Better than expected half year results from Vodafone (VOD) makes us confident it can continue to pay an attractive dividend, currently yielding 6.2% on a prospective basis.

The telecoms giant raised its half year dividend by 1.9% to 4.74c. That implies 4.1p per share dividend at the current 0.867 euro/sterling conversion rate. It is worth noting that Vodafone now reports in euros.

Analyst consensus for the full year dividend stands at 12.6p, according to data supplied by Reuters.


Gaining strength in Europe

The main message from the half year results (15 Nov) was improving strength across much of Europe offsetting a declining UK, although the rate of reverse is encouragingly slowing.

Vodafone reported first half 2017 revenue and EBITDA (earnings before interest, tax, depreciation and amortisation) down 3.9% and 1.7% at €27.1bn and €7.9bn respectively, but up 1.7% and 4.3% on an organic constant currency basis.

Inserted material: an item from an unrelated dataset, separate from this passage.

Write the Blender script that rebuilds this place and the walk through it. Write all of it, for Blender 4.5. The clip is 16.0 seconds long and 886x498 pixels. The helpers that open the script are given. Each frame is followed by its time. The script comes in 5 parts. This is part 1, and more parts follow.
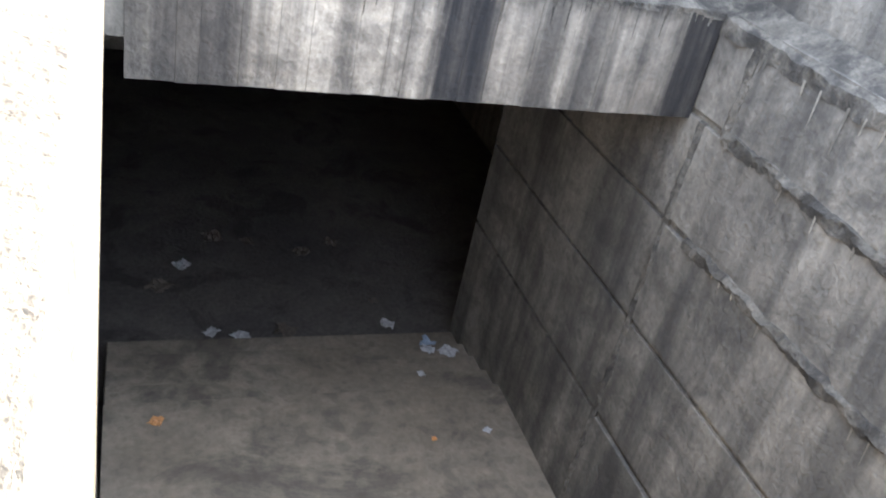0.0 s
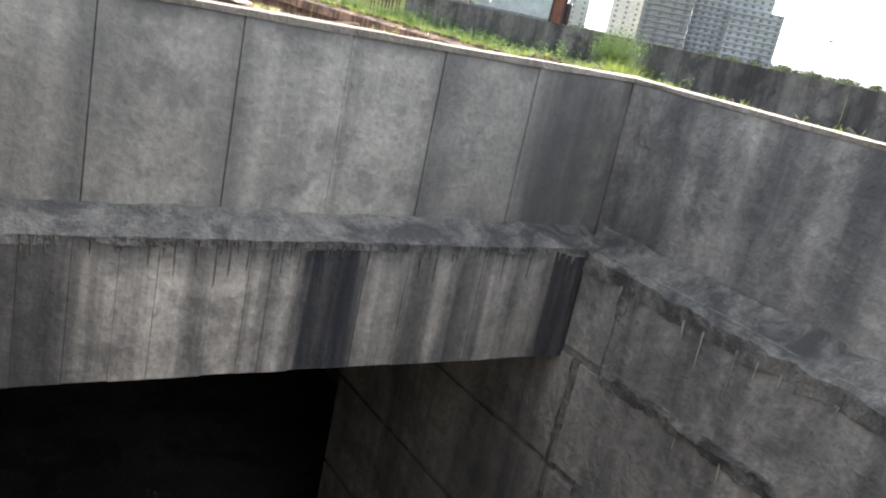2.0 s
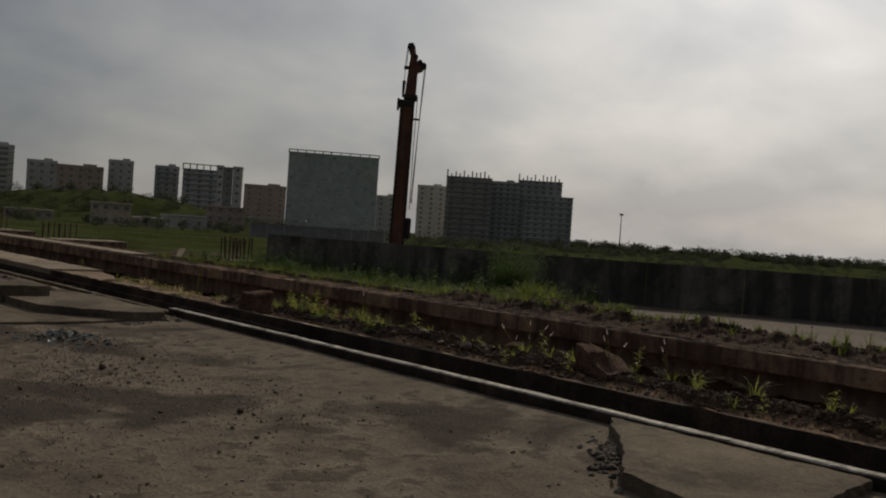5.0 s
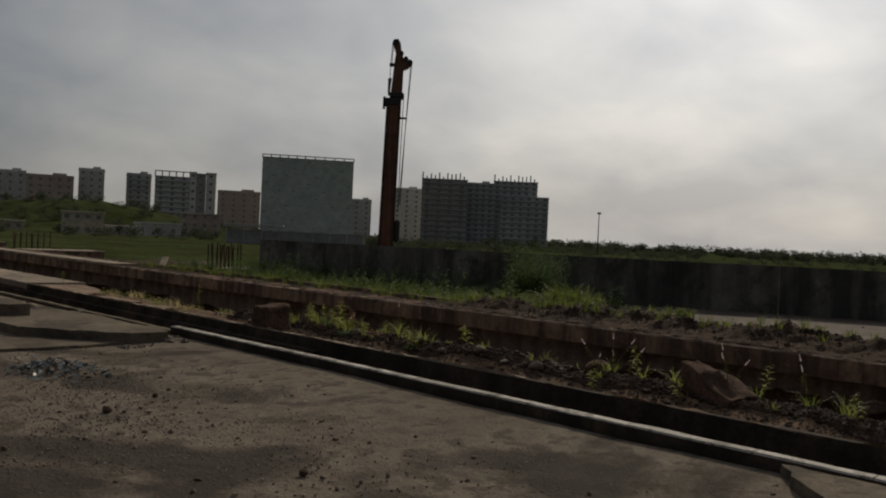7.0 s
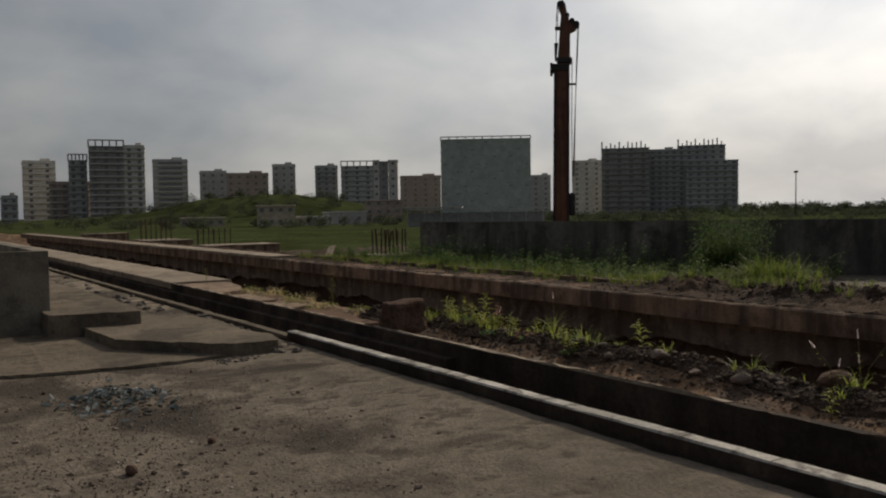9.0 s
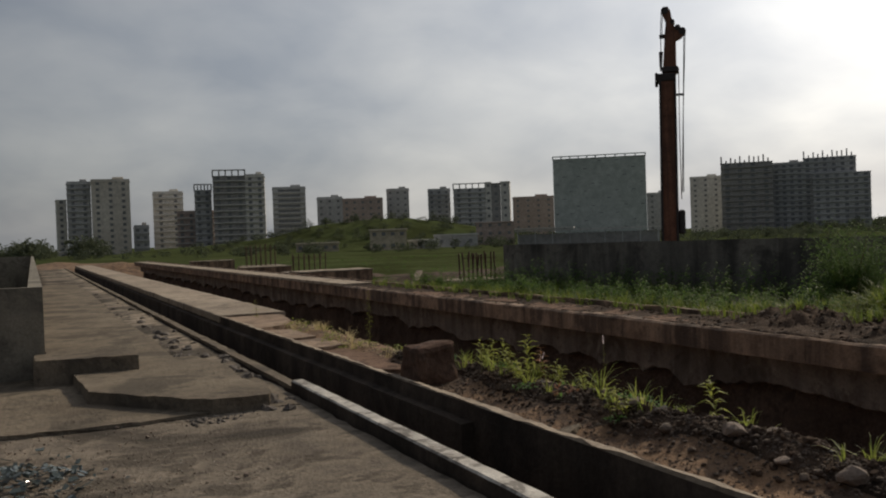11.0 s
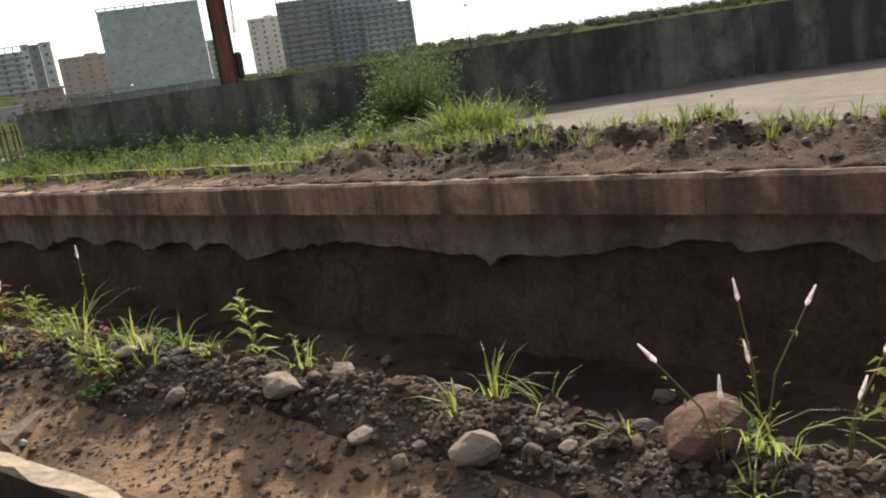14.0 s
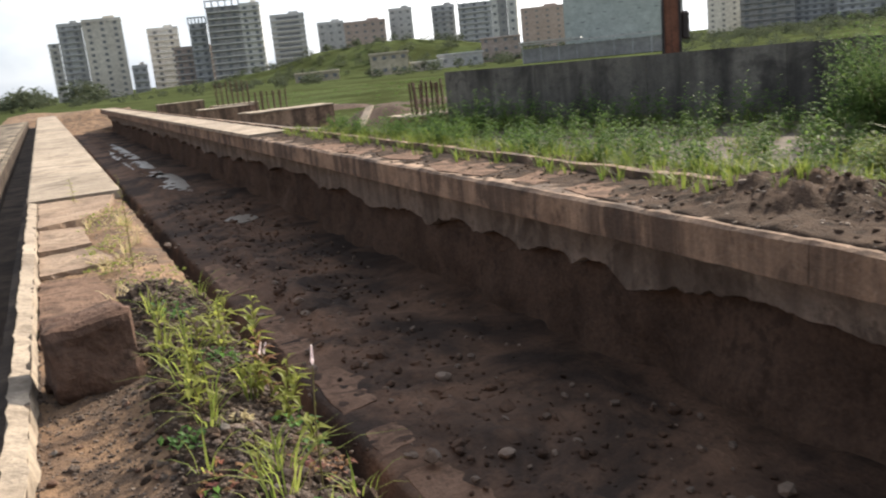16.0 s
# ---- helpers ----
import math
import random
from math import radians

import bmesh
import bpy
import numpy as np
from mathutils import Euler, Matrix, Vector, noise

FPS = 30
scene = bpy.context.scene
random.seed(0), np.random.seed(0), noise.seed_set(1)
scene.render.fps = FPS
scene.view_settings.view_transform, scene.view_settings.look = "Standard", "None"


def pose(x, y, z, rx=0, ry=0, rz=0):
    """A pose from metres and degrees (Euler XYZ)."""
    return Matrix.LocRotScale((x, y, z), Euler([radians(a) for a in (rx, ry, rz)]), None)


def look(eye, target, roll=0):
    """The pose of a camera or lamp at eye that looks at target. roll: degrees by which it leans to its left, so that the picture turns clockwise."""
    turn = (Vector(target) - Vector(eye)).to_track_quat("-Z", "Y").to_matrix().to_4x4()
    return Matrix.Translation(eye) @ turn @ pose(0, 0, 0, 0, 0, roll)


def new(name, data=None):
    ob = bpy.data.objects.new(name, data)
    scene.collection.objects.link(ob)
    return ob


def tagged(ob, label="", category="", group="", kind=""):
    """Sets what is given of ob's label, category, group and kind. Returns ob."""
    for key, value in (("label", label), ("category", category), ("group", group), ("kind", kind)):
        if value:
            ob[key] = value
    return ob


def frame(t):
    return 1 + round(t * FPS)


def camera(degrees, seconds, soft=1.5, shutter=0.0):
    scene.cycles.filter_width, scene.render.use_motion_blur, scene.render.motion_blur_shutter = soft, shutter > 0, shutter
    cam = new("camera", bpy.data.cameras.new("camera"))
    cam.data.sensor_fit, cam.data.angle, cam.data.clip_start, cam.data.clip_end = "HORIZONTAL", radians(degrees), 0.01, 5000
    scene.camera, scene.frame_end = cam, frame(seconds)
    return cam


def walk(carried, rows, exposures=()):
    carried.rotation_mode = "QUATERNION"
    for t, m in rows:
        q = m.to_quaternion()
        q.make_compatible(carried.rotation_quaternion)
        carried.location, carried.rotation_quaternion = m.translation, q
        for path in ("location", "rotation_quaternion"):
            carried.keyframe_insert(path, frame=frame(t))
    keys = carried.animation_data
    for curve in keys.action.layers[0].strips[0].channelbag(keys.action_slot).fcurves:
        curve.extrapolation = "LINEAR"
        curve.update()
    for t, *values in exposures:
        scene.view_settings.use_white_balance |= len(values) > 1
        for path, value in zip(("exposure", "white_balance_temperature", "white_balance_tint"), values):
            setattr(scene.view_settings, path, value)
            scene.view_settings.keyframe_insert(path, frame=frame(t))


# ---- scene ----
cam = camera(54.5, 16.0, soft=2.0, shutter=0.1)
PATH = [
    (0, (-4.524, -10.648, 1.18), (-3.831, -9.063, 0.165), 12.8),
    (0.5, (-4.531, -10.569, 1.229), (-3.899, -8.865, 0.39), 13.5),
    (1, (-4.583, -10.476, 1.276), (-3.867, -8.793, 0.472), 16.5),
    (1.5, (-4.603, -10.243, 1.251), (-3.629, -8.627, 0.595), 16.4),
    (2, (-4.608, -9.929, 1.31), (-3.527, -8.339, 0.759), 12.0),
    (2.5, (-4.627, -9.331, 1.455), (-3.331, -7.853, 1.086), 7.1),
    (3, (-4.738, -8.792, 1.608), (-3.244, -7.466, 1.519), 3.2),
    (3.5, (-4.814, -8.176, 1.633), (-3.449, -6.715, 1.675), 4.5),
    (3.7, (-4.877, -8.007, 1.63), (-3.571, -6.492, 1.663), 4.3),
    (5.8, (-4.938, -5.739, 1.668), (-3.526, -4.324, 1.597), 3.8),
    (6, (-4.921, -5.528, 1.673), (-3.533, -4.089, 1.6), 3.7),
    (6.5, (-4.721, -4.972, 1.641), (-3.271, -3.598, 1.545), 3.5),
    (7, (-4.37, -4.636, 1.561), (-2.95, -3.228, 1.536), 2.7),
    (7.5, (-3.794, -4.165, 1.551), (-2.222, -2.929, 1.526), 1.9),
    (8, (-3.261, -3.716, 1.531), (-1.7, -2.466, 1.547), 2.5),
    (8.5, (-2.837, -3.36, 1.539), (-1.505, -1.869, 1.531), 1.9),
    (9, (-2.451, -3.046, 1.542), (-1.359, -1.373, 1.456), -0.9),
    (9.2, (-2.245, -2.973, 1.567), (-1.224, -1.258, 1.438), -1.4),
    (11.3, (-0.447, -1.726, 1.523), (0.351, 0.108, 1.529), -2.6),
    (11.5, (-0.28, -1.643, 1.512), (0.433, 0.226, 1.539), -3.5),
    (12, (0.01, -1.294, 1.503), (0.487, 0.648, 1.556), -4.2),
    (12.5, (0.219, -0.985, 1.522), (0.774, 0.934, 1.616), -3.9),
    (13, (0.518, -0.712, 1.528), (1.285, 1.132, 1.624), -7.2),
    (13.5, (0.857, -0.49, 1.482), (2.02, 1.131, 1.333), -9.7),
    (14, (1.275, -0.186, 1.395), (2.804, 1.019, 0.936), -8.6),
    (14.5, (1.64, 0.11, 1.381), (3.107, 1.412, 0.988), -3.2),
    (15, (1.997, 0.4, 1.367), (3.3, 1.863, 0.966), 0.9),
    (15.5, (2.445, 0.772, 1.446), (3.633, 2.312, 0.981), -3.3),
    (16, (2.887, 1.208, 1.6), (3.669, 2.997, 1.165), -6.0),
]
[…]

‘The UK let the side down with EBITDA hit by the costs of the well-publicised billing issues, but at least revenue trends got less worse through the half, with second quarter revenues down 2.1% versus 3.2% in the first quarter,’ explains Philip Carse, analyst at IT analysis firm Megabuyte.

Investment bank Jefferies notes that despite a strong first quarter, service revenue growth is no longer expected in the second half of the year.

Competition in India is also biting. Vodafone has taken a €5bn write-down. It is expected to spin off the Indian business next year. (SF)


Vodafone is increasingly becoming a high yield utility. Reaffirmed free cash flow guidance of €4bn this year means the all-important dividend looks well defended. Buy at 204.3p.